- [Required task] Look through the entries below and extract exactly the lines from the one containing "scene.view_settings.use_white_balance |= len(values)" through the one containing "scene.view_settings.keyframe_insert(path, frame=frame(t))", ends included.

***

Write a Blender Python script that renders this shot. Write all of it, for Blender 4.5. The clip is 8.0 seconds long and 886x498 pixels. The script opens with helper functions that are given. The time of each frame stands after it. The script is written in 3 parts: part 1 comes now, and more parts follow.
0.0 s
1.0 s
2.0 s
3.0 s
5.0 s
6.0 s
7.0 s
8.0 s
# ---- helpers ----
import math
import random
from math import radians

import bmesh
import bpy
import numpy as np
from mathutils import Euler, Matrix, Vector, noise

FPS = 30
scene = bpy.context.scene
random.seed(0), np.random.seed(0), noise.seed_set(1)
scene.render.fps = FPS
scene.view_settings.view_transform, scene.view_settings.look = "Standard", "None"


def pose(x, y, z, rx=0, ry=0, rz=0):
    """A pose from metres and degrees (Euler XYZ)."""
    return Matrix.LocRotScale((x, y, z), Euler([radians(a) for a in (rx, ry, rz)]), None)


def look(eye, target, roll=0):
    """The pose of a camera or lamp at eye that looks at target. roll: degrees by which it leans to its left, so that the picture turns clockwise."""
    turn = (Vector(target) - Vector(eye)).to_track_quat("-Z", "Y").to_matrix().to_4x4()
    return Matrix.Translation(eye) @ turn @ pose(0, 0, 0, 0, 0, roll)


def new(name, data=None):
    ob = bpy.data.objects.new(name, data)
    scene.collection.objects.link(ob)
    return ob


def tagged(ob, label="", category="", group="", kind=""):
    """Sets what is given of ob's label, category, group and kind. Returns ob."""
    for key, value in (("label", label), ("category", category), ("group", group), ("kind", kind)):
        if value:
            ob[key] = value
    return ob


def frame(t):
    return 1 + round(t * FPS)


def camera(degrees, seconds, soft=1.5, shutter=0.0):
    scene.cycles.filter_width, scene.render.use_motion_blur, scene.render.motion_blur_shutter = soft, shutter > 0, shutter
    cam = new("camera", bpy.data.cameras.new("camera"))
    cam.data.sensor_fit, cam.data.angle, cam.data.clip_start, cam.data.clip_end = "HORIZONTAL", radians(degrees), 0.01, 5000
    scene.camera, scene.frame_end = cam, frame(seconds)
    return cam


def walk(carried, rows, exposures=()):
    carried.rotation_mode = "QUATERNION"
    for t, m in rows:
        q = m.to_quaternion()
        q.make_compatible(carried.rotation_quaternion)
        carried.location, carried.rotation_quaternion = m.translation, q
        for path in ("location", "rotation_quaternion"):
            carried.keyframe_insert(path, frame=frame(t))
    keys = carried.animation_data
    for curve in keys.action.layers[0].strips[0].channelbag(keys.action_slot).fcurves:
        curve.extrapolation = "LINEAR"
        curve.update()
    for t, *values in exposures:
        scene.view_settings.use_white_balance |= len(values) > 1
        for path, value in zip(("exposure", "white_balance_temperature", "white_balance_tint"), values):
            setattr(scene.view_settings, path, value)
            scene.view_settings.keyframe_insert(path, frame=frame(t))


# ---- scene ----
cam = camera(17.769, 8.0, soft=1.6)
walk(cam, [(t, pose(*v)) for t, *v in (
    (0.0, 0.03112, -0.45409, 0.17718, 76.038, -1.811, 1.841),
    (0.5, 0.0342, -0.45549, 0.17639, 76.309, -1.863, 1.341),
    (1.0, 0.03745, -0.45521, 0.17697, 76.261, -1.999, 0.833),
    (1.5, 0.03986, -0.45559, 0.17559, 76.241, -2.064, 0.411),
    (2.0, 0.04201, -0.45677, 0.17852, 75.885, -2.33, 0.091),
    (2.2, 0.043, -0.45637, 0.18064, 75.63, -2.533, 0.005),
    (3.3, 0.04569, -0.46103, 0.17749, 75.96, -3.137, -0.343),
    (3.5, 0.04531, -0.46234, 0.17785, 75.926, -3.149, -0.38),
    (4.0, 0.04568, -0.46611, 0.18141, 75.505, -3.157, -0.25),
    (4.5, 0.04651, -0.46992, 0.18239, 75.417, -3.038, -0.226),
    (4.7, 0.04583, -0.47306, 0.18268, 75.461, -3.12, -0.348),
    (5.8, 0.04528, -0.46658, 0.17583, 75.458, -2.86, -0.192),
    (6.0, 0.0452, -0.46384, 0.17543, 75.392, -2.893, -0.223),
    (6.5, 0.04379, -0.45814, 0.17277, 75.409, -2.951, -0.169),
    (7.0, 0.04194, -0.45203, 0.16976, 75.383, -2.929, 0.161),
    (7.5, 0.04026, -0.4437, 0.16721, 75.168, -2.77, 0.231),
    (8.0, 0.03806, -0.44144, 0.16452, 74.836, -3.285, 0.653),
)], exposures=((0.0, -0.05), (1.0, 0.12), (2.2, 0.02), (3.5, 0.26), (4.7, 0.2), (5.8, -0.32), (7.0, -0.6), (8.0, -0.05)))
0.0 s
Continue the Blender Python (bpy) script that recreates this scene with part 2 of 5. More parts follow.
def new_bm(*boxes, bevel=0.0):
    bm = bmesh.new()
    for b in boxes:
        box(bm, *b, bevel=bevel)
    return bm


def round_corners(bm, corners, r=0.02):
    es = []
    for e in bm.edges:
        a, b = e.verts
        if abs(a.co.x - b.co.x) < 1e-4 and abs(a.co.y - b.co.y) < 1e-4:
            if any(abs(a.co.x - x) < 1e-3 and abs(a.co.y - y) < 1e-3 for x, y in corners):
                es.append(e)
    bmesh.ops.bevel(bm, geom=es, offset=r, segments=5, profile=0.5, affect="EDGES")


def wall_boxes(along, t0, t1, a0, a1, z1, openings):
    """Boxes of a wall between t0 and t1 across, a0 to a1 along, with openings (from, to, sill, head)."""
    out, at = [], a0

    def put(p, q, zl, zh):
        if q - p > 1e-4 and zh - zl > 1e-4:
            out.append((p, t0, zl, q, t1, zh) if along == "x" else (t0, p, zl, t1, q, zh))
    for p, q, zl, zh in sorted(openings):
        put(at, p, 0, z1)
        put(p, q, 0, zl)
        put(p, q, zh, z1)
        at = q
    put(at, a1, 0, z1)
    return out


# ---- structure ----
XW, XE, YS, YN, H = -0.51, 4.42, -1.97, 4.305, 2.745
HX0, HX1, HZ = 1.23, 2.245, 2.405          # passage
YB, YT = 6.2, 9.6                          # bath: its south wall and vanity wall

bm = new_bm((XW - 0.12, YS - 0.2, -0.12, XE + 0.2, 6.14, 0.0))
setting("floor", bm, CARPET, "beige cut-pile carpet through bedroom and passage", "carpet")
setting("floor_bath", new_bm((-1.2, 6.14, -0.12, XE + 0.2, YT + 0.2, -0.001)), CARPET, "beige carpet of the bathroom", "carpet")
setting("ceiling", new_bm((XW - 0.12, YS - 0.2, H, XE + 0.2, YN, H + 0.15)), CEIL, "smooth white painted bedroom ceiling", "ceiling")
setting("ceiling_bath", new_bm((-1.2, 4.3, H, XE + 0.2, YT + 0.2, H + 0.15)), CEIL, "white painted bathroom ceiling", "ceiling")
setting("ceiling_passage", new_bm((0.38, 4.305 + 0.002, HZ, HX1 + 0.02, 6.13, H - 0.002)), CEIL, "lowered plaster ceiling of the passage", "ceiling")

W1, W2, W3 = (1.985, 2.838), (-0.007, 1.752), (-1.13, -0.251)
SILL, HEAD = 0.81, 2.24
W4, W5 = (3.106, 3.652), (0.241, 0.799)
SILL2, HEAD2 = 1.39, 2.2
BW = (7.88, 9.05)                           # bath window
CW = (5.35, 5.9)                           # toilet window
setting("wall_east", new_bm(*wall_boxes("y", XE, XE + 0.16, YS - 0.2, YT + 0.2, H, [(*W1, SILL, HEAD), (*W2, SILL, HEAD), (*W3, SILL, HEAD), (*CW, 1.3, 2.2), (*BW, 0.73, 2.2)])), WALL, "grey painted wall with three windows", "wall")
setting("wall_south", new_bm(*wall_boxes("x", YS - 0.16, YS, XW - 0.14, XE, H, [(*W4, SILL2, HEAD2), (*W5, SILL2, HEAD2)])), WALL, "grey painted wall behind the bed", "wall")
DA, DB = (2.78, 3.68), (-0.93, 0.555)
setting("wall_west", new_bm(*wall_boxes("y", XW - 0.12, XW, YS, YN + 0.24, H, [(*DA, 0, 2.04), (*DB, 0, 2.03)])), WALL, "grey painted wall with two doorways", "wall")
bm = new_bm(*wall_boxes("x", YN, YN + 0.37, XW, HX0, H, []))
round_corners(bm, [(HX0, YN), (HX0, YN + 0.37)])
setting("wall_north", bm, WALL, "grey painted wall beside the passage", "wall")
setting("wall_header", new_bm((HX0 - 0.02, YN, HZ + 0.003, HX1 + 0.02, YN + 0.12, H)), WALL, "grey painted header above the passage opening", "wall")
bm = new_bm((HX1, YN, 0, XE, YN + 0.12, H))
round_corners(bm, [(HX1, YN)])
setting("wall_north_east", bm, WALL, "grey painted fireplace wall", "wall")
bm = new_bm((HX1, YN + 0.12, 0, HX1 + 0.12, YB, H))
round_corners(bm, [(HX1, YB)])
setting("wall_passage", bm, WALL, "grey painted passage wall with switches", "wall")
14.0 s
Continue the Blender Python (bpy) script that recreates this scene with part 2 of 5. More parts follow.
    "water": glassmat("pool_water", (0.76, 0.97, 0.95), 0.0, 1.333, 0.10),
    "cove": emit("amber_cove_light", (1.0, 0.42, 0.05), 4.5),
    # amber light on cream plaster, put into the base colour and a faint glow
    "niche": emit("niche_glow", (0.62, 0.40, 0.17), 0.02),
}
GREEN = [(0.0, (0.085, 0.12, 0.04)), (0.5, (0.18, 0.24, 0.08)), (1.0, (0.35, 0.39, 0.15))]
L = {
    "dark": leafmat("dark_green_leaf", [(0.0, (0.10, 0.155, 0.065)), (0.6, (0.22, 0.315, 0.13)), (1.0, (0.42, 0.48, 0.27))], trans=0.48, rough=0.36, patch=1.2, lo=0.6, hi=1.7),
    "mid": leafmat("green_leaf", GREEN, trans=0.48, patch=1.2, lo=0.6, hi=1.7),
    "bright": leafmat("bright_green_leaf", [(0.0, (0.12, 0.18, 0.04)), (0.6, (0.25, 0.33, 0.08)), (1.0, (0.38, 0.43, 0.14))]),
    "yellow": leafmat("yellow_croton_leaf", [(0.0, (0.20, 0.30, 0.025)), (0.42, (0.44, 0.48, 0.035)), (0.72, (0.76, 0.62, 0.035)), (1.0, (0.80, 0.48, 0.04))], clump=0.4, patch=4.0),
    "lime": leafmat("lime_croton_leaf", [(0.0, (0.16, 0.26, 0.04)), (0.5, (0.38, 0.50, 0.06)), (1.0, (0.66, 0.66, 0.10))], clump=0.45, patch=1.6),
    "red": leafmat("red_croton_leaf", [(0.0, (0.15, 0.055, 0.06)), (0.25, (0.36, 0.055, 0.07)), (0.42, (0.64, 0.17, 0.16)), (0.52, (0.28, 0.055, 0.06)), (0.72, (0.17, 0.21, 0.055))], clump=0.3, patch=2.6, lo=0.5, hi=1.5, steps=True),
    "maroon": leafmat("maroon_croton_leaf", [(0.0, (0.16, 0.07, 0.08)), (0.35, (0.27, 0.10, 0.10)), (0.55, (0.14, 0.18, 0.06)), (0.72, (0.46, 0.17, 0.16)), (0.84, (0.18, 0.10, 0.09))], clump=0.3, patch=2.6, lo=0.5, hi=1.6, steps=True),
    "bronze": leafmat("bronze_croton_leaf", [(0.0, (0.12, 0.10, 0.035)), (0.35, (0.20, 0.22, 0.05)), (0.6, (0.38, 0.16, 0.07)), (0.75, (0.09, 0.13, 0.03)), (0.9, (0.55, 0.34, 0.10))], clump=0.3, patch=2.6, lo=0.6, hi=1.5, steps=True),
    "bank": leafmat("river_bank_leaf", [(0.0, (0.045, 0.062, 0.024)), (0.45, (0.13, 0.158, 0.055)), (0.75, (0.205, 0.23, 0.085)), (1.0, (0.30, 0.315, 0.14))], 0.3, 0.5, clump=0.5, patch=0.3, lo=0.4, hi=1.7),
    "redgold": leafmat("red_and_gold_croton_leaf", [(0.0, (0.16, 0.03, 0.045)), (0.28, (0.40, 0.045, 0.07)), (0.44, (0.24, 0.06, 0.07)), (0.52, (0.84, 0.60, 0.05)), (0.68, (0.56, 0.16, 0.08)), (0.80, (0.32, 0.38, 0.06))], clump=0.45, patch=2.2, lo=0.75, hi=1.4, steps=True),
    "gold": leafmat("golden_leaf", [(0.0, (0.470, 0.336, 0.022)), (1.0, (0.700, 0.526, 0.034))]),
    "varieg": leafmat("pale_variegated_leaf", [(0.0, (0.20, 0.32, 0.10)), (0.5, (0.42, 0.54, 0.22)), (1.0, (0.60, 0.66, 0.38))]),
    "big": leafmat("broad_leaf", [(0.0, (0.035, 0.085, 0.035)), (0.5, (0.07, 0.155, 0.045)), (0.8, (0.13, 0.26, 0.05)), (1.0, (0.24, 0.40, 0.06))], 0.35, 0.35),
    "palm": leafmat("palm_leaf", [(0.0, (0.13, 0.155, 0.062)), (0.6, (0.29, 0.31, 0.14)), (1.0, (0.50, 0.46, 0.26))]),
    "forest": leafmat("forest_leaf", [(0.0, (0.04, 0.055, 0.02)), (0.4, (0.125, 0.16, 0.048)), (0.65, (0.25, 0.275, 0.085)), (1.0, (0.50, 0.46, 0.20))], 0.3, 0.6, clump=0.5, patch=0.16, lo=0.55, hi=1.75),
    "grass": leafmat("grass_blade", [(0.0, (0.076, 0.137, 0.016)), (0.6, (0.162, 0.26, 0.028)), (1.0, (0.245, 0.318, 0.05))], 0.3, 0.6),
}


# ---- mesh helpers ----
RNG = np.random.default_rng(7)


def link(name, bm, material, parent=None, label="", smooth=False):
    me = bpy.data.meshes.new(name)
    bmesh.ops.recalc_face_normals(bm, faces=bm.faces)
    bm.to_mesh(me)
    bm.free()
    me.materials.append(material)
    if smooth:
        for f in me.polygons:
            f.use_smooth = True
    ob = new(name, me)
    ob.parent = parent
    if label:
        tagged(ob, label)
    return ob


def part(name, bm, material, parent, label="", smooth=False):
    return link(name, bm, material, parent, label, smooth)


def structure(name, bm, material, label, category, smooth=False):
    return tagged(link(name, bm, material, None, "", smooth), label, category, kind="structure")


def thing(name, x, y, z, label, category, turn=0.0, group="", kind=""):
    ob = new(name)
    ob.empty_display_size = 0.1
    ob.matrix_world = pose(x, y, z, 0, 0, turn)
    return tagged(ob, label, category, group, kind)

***

- [Reply to the exercise]
        scene.view_settings.use_white_balance |= len(values) > 1
        for path, value in zip(("exposure", "white_balance_temperature", "white_balance_tint"), values):
            setattr(scene.view_settings, path, value)
            scene.view_settings.keyframe_insert(path, frame=frame(t))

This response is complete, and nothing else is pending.